▶ **Prompt**: Copy every line of the material below word for word.

** START Records shown **

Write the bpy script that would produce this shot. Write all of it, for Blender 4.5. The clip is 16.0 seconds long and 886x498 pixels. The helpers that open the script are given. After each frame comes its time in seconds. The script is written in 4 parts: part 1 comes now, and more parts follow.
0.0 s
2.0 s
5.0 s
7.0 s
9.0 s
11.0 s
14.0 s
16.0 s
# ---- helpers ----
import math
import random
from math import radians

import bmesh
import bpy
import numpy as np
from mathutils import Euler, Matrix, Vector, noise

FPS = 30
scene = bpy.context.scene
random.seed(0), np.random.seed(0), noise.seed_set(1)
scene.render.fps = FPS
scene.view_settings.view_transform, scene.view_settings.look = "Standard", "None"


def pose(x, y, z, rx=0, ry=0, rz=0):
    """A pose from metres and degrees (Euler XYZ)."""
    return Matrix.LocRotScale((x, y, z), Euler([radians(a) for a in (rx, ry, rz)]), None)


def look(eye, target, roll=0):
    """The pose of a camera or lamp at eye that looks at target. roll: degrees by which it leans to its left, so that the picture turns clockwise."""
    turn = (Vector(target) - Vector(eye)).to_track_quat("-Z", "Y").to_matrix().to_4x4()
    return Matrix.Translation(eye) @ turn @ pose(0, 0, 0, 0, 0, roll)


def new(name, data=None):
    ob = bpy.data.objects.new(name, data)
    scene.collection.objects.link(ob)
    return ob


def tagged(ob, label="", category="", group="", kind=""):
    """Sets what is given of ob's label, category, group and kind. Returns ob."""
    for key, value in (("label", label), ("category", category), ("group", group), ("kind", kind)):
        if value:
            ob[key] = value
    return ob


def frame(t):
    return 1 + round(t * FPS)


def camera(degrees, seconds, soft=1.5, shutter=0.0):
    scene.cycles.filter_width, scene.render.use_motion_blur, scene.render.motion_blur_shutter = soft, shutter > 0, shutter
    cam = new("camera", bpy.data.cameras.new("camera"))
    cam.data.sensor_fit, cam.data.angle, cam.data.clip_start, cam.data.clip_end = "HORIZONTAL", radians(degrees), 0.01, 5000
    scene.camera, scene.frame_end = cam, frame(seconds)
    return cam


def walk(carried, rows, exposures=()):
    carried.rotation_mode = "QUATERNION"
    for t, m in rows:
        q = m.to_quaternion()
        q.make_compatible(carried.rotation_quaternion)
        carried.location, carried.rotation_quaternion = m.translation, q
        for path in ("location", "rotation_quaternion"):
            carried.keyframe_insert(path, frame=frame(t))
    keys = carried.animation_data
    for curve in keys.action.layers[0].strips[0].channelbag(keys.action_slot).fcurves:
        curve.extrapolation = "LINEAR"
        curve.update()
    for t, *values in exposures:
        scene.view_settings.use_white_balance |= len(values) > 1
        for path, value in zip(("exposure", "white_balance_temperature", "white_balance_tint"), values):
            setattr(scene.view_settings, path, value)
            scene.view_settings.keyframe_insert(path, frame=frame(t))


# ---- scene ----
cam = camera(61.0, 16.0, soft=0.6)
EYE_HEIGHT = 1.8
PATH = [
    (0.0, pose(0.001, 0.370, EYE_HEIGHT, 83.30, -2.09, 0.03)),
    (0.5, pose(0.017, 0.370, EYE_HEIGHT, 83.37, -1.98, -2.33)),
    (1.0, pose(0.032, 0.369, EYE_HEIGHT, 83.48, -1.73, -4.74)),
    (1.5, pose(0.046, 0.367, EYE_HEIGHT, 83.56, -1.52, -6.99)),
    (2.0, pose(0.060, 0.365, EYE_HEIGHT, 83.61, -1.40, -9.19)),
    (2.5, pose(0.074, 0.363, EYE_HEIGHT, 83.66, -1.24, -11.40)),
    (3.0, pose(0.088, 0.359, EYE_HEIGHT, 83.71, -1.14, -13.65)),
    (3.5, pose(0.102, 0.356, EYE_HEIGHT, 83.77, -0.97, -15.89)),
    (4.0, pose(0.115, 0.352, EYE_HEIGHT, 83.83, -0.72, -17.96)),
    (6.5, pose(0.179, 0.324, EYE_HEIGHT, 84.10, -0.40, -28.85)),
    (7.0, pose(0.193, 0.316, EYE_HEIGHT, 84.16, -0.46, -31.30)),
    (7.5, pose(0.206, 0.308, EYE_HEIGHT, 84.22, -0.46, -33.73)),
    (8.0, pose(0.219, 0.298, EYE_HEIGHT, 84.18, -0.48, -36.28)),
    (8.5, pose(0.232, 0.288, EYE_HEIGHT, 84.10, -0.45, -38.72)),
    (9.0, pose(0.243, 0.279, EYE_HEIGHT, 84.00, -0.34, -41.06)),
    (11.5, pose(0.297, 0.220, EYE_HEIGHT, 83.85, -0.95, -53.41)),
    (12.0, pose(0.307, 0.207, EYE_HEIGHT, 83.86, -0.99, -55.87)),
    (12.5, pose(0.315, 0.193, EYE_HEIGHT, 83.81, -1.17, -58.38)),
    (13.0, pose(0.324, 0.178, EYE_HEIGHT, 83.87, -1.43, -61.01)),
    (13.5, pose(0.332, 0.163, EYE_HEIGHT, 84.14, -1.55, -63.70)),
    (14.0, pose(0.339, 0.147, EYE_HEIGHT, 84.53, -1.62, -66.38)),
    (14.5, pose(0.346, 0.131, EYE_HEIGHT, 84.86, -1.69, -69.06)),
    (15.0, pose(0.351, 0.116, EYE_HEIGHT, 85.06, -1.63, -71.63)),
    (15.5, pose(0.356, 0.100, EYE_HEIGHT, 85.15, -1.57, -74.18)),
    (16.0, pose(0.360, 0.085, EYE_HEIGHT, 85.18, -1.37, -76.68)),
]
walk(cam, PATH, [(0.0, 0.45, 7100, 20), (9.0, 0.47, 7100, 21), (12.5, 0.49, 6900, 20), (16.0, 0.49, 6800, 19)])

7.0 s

** END Records shown **

▶ **Answer to this exercise**:
Write the bpy script that would produce this shot. Write all of it, for Blender 4.5. The clip is 16.0 seconds long and 886x498 pixels. The helpers that open the script are given. After each frame comes its time in seconds. The script is written in 4 parts: part 1 comes now, and more parts follow.
0.0 s
2.0 s
5.0 s
7.0 s
9.0 s
11.0 s
14.0 s
16.0 s
# ---- helpers ----
import math
import random
from math import radians

import bmesh
import bpy
import numpy as np
from mathutils import Euler, Matrix, Vector, noise

FPS = 30
scene = bpy.context.scene
random.seed(0), np.random.seed(0), noise.seed_set(1)
scene.render.fps = FPS
scene.view_settings.view_transform, scene.view_settings.look = "Standard", "None"


def pose(x, y, z, rx=0, ry=0, rz=0):
    """A pose from metres and degrees (Euler XYZ)."""
    return Matrix.LocRotScale((x, y, z), Euler([radians(a) for a in (rx, ry, rz)]), None)


def look(eye, target, roll=0):
    """The pose of a camera or lamp at eye that looks at target. roll: degrees by which it leans to its left, so that the picture turns clockwise."""
    turn = (Vector(target) - Vector(eye)).to_track_quat("-Z", "Y").to_matrix().to_4x4()
    return Matrix.Translation(eye) @ turn @ pose(0, 0, 0, 0, 0, roll)


def new(name, data=None):
    ob = bpy.data.objects.new(name, data)
    scene.collection.objects.link(ob)
    return ob


def tagged(ob, label="", category="", group="", kind=""):
    """Sets what is given of ob's label, category, group and kind. Returns ob."""
    for key, value in (("label", label), ("category", category), ("group", group), ("kind", kind)):
        if value:
            ob[key] = value
    return ob


def frame(t):
    return 1 + round(t * FPS)


def camera(degrees, seconds, soft=1.5, shutter=0.0):
    scene.cycles.filter_width, scene.render.use_motion_blur, scene.render.motion_blur_shutter = soft, shutter > 0, shutter
    cam = new("camera", bpy.data.cameras.new("camera"))
    cam.data.sensor_fit, cam.data.angle, cam.data.clip_start, cam.data.clip_end = "HORIZONTAL", radians(degrees), 0.01, 5000
    scene.camera, scene.frame_end = cam, frame(seconds)
    return cam


def walk(carried, rows, exposures=()):
    carried.rotation_mode = "QUATERNION"
    for t, m in rows:
        q = m.to_quaternion()
        q.make_compatible(carried.rotation_quaternion)
        carried.location, carried.rotation_quaternion = m.translation, q
        for path in ("location", "rotation_quaternion"):
            carried.keyframe_insert(path, frame=frame(t))
    keys = carried.animation_data
    for curve in keys.action.layers[0].strips[0].channelbag(keys.action_slot).fcurves:
        curve.extrapolation = "LINEAR"
        curve.update()
    for t, *values in exposures:
        scene.view_settings.use_white_balance |= len(values) > 1
        for path, value in zip(("exposure", "white_balance_temperature", "white_balance_tint"), values):
            setattr(scene.view_settings, path, value)
            scene.view_settings.keyframe_insert(path, frame=frame(t))


# ---- scene ----
cam = camera(61.0, 16.0, soft=0.6)
EYE_HEIGHT = 1.8
PATH = [
    (0.0, pose(0.001, 0.370, EYE_HEIGHT, 83.30, -2.09, 0.03)),
    (0.5, pose(0.017, 0.370, EYE_HEIGHT, 83.37, -1.98, -2.33)),
    (1.0, pose(0.032, 0.369, EYE_HEIGHT, 83.48, -1.73, -4.74)),
    (1.5, pose(0.046, 0.367, EYE_HEIGHT, 83.56, -1.52, -6.99)),
    (2.0, pose(0.060, 0.365, EYE_HEIGHT, 83.61, -1.40, -9.19)),
    (2.5, pose(0.074, 0.363, EYE_HEIGHT, 83.66, -1.24, -11.40)),
    (3.0, pose(0.088, 0.359, EYE_HEIGHT, 83.71, -1.14, -13.65)),
    (3.5, pose(0.102, 0.356, EYE_HEIGHT, 83.77, -0.97, -15.89)),
    (4.0, pose(0.115, 0.352, EYE_HEIGHT, 83.83, -0.72, -17.96)),
    (6.5, pose(0.179, 0.324, EYE_HEIGHT, 84.10, -0.40, -28.85)),
    (7.0, pose(0.193, 0.316, EYE_HEIGHT, 84.16, -0.46, -31.30)),
    (7.5, pose(0.206, 0.308, EYE_HEIGHT, 84.22, -0.46, -33.73)),
    (8.0, pose(0.219, 0.298, EYE_HEIGHT, 84.18, -0.48, -36.28)),
    (8.5, pose(0.232, 0.288, EYE_HEIGHT, 84.10, -0.45, -38.72)),
    (9.0, pose(0.243, 0.279, EYE_HEIGHT, 84.00, -0.34, -41.06)),
    (11.5, pose(0.297, 0.220, EYE_HEIGHT, 83.85, -0.95, -53.41)),
    (12.0, pose(0.307, 0.207, EYE_HEIGHT, 83.86, -0.99, -55.87)),
    (12.5, pose(0.315, 0.193, EYE_HEIGHT, 83.81, -1.17, -58.38)),
    (13.0, pose(0.324, 0.178, EYE_HEIGHT, 83.87, -1.43, -61.01)),
    (13.5, pose(0.332, 0.163, EYE_HEIGHT, 84.14, -1.55, -63.70)),
    (14.0, pose(0.339, 0.147, EYE_HEIGHT, 84.53, -1.62, -66.38)),
    (14.5, pose(0.346, 0.131, EYE_HEIGHT, 84.86, -1.69, -69.06)),
    (15.0, pose(0.351, 0.116, EYE_HEIGHT, 85.06, -1.63, -71.63)),
    (15.5, pose(0.356, 0.100, EYE_HEIGHT, 85.15, -1.57, -74.18)),
    (16.0, pose(0.360, 0.085, EYE_HEIGHT, 85.18, -1.37, -76.68)),
]
walk(cam, PATH, [(0.0, 0.45, 7100, 20), (9.0, 0.47, 7100, 21), (12.5, 0.49, 6900, 20), (16.0, 0.49, 6800, 19)])

7.0 s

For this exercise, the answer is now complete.